Molecular Dynamics (MD)

Prior to computational analysis, the 3D structures of ycnE protein and indole were subjected to energy minimization using the GROMACS software package version 2022.5^[8]. The steepest descent method was used first, followed by the conjugate gradient method. the TIP3P water model was used to generate the topology of the Aβ peptide, the CHARMM generic force field was used in the energy minimization process, and Cgenff was used to generate the topology of the force field of the ligand^[9-11]. The purpose of this process is to optimize the geometry of the protein-ligand complex, eliminate steric clashes, and minimize the energy of the system, ensuring more stable and reliable results for subsequent docking and MD simulations.

Energy minimization is performed using the steepest descent algorithm, which consists of iteratively moving atoms in the direction of the negative gradient of the potential energy until a local energy minimum is reached. The convergence criteria for the energy minimization were set to a maximum force tolerance of 1000kJ mol-1 nm-1 and a maximum step size of 0.01 nm. The system was equilibrated under NVT and NPT conditions, where the temperature was 300 K and the pressure was 1 bar, and the temperature and pressure were controlled by the Berendsen algorithm. The temperature and pressure were controlled by Berendsen algorithm^[12].

The coupling times were 0.1 ps and 1 ps, respectively, to ensure that the system was stabilized before subsequent analysis. Simulated trajectories (100 ns) in each MD system were analyzed at 300 K and 1 bar atmospheric pressure settings. The Root Mean Square Deviation (RMSD) and Root Mean Square Fluctuation (RMSF) of the protein-ligand complexes, among others, were calculated using the GROMACS tool.
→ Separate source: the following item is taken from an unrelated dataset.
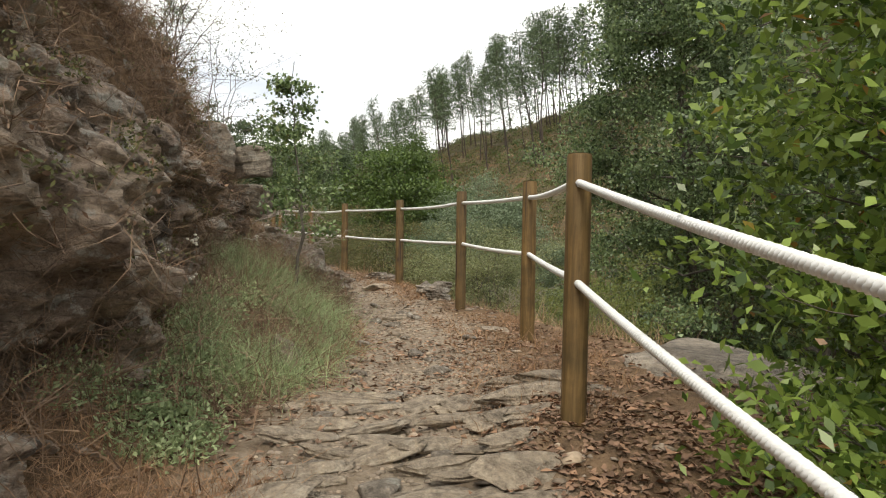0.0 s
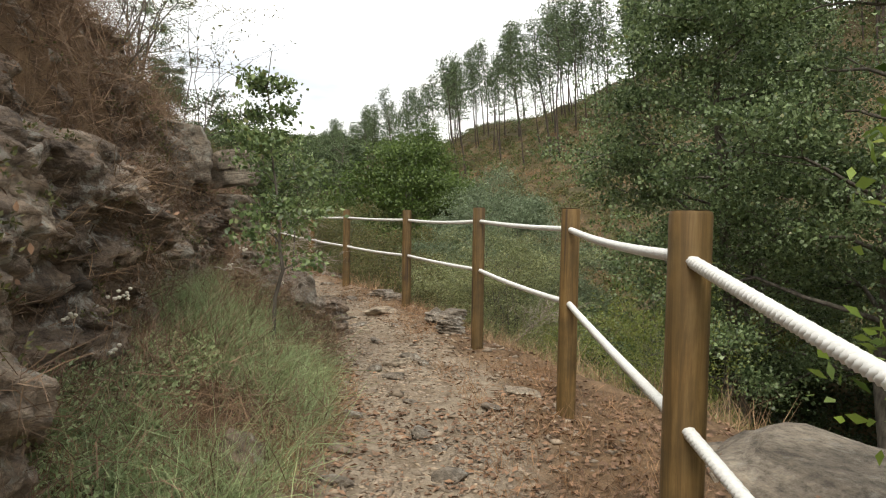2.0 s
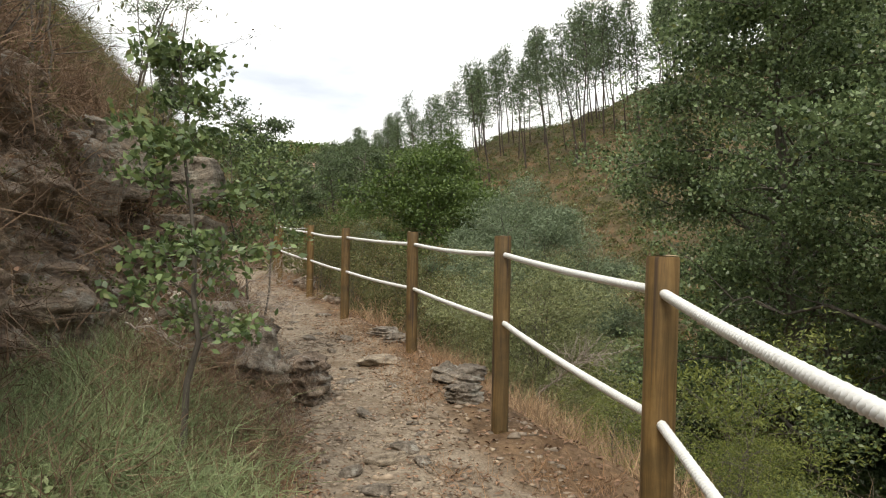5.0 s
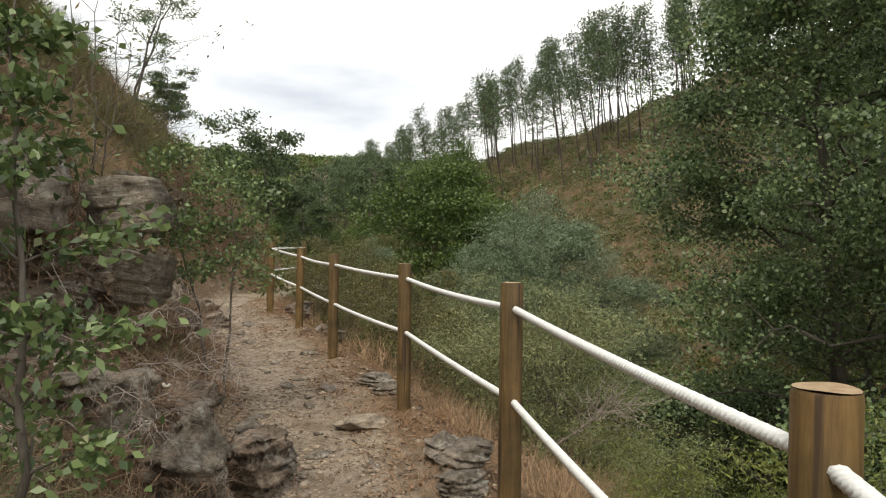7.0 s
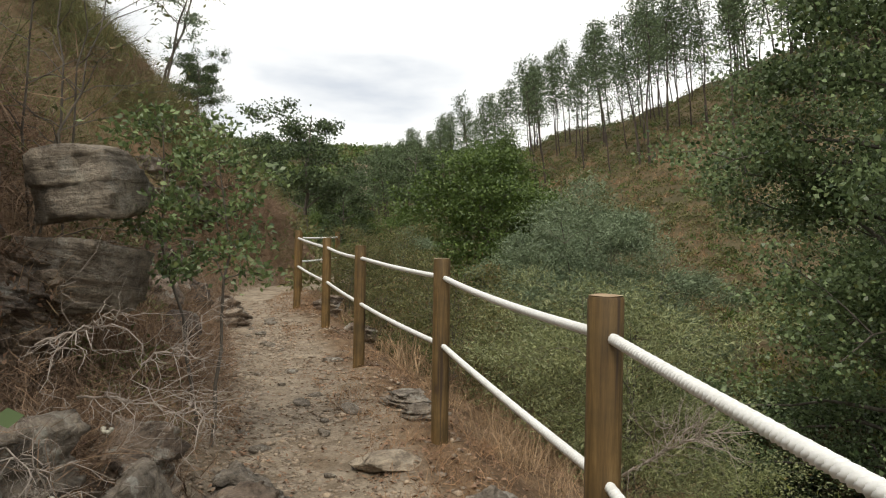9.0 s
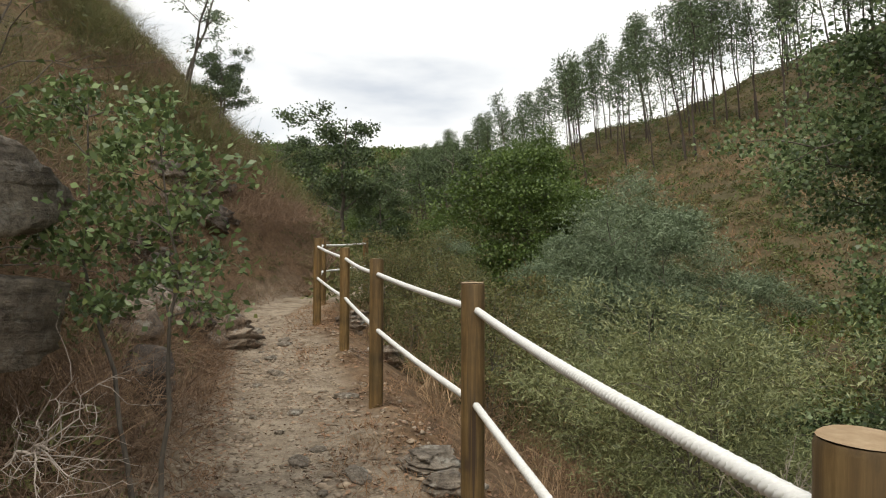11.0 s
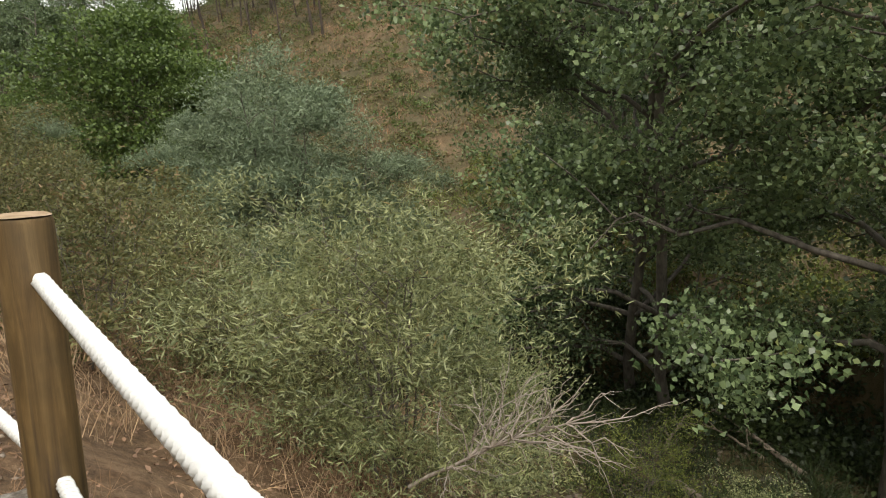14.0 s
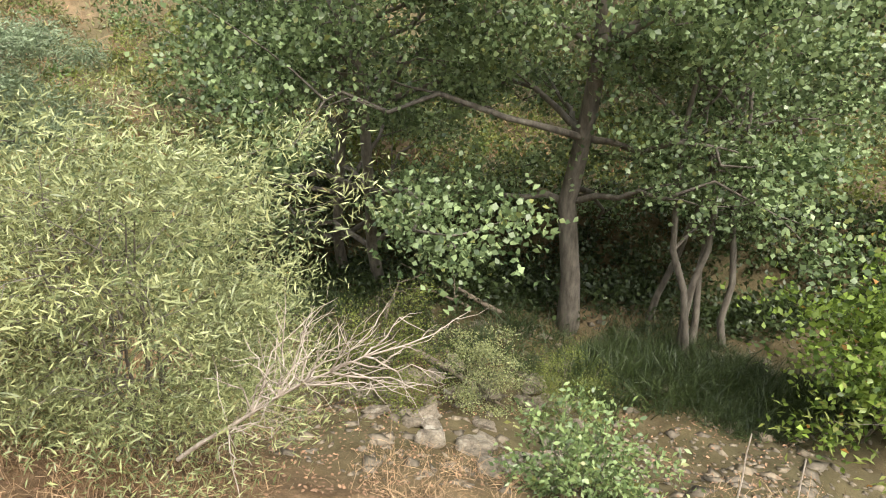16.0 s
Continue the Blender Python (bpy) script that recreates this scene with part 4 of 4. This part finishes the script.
round_tree = plant("round_tree", *woody(np.random.default_rng(501), 8.5, 0.10, 4.6, 28, 22000, (0.22, 0.15), 0.2, (0, 0), 1.3, 1, 0.7), M_BARK, M_DARK, at_ground(-8.5, 44.0), "broad dense dark green tree in the valley", "tree", "trees in the valley")
open_tree = plant("oak_tree", *woody(np.random.default_rng(502), 18.0, 0.45, 5.2, 13, 7500, (0.30, 0.20), 0.28, (0.4, 0), 1.0, 1, 0.8), M_BARK, M_PINE, at_ground(-26.5, 56.0), "open-crowned dark oak with visible limbs", "tree", "trees in the valley")
open_tree.scale = (0.95, 0.95, 0.95)
grey_bush = plant("acacia_bush", *woody(np.random.default_rng(503), 6.4, 0.10, 2.3, 12, 44000, (0.15, 0.035), 0.05, (0, 0), 0.62, 4, 0.6, 0.1), M_BARK, M_GREY, at_ground(-1.0, 24.5), "feathery grey-green acacia bush by the stream", "bush", "acacias by the stream")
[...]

In this case, the hydrogen bonding was judged by GROMACS default judgment method with a hydrogen bond length of 0.35 nm and a hydrogen bond angle of 30 degrees^[13].

Coul-SR and LJ-SR, short for Coulombic self-repulsion and Lennard-Jones self-repulsion, respectively, are terms used in molecular dynamics simulations to describe the electrostatic and van der Waals interactions between atoms or molecules within a system.

Figure 5. The results of molecular dynamics simulations compare two important properties between WT (wild type) and seven different wild types: Lennard-Jones short-range interaction (LJ-SR) and Coulomb short-range interaction (Coul-SR).

Experimental Validation

Through a comparative analysis, it was observed that four mutants of ycnE (Phe75Ser, Glu54Ser, Glu54Ala, and Glu54Thr) exhibited a significant enhancement in their functional properties relative to the wild-type ycnE. Specifically, the activity of these mutants was increased by approximately 1.03 to 1.92-fold compared to the wild-type, indicating that targeted mutations at specific amino acid positions in ycnE can significantly improve its functionality.

Table 1: Results of vector construction

ycnE variant	Amino acid substitution position	U/OD	Fold
ycnE（WT）	-	0.1178	1.00
ycnE-1	Phe75Ser	0.1213	1.03
ycnE-2	Phe75Ala	0.1170	0.69
ycnE-3	Phe75Thr	0.1272	0.75
ycnE-4	Glu54Ser	0.2261	1.92
ycnE-5	Glu54Ala	0.1348	1.14
ycnE-6	Glu54Thr	0.1802	1.53
ycnE-7	His65Trp	0.1535	0.91

model-isatin-production-and-affinity-of-wild-type-and-mutant-ycne.png — Figure 6. Isatin production and affinity of wild type and mutant ycnE. The concentration of isatin was determined after 1mM of exogenous indole was added and cultured at 37°C for 24h.

Our iGEM team, dedicated to pioneering advancements in synthetic biology, has successfully navigated the patent application process and has been granted a patent. This recognition pertains to the mathematical modeling component of our research, with a specific emphasis on the computer-guided protein design of the ycnE protein. This achievement not only underscores our commitment to innovation but also positions us at the forefront of this particular field of study.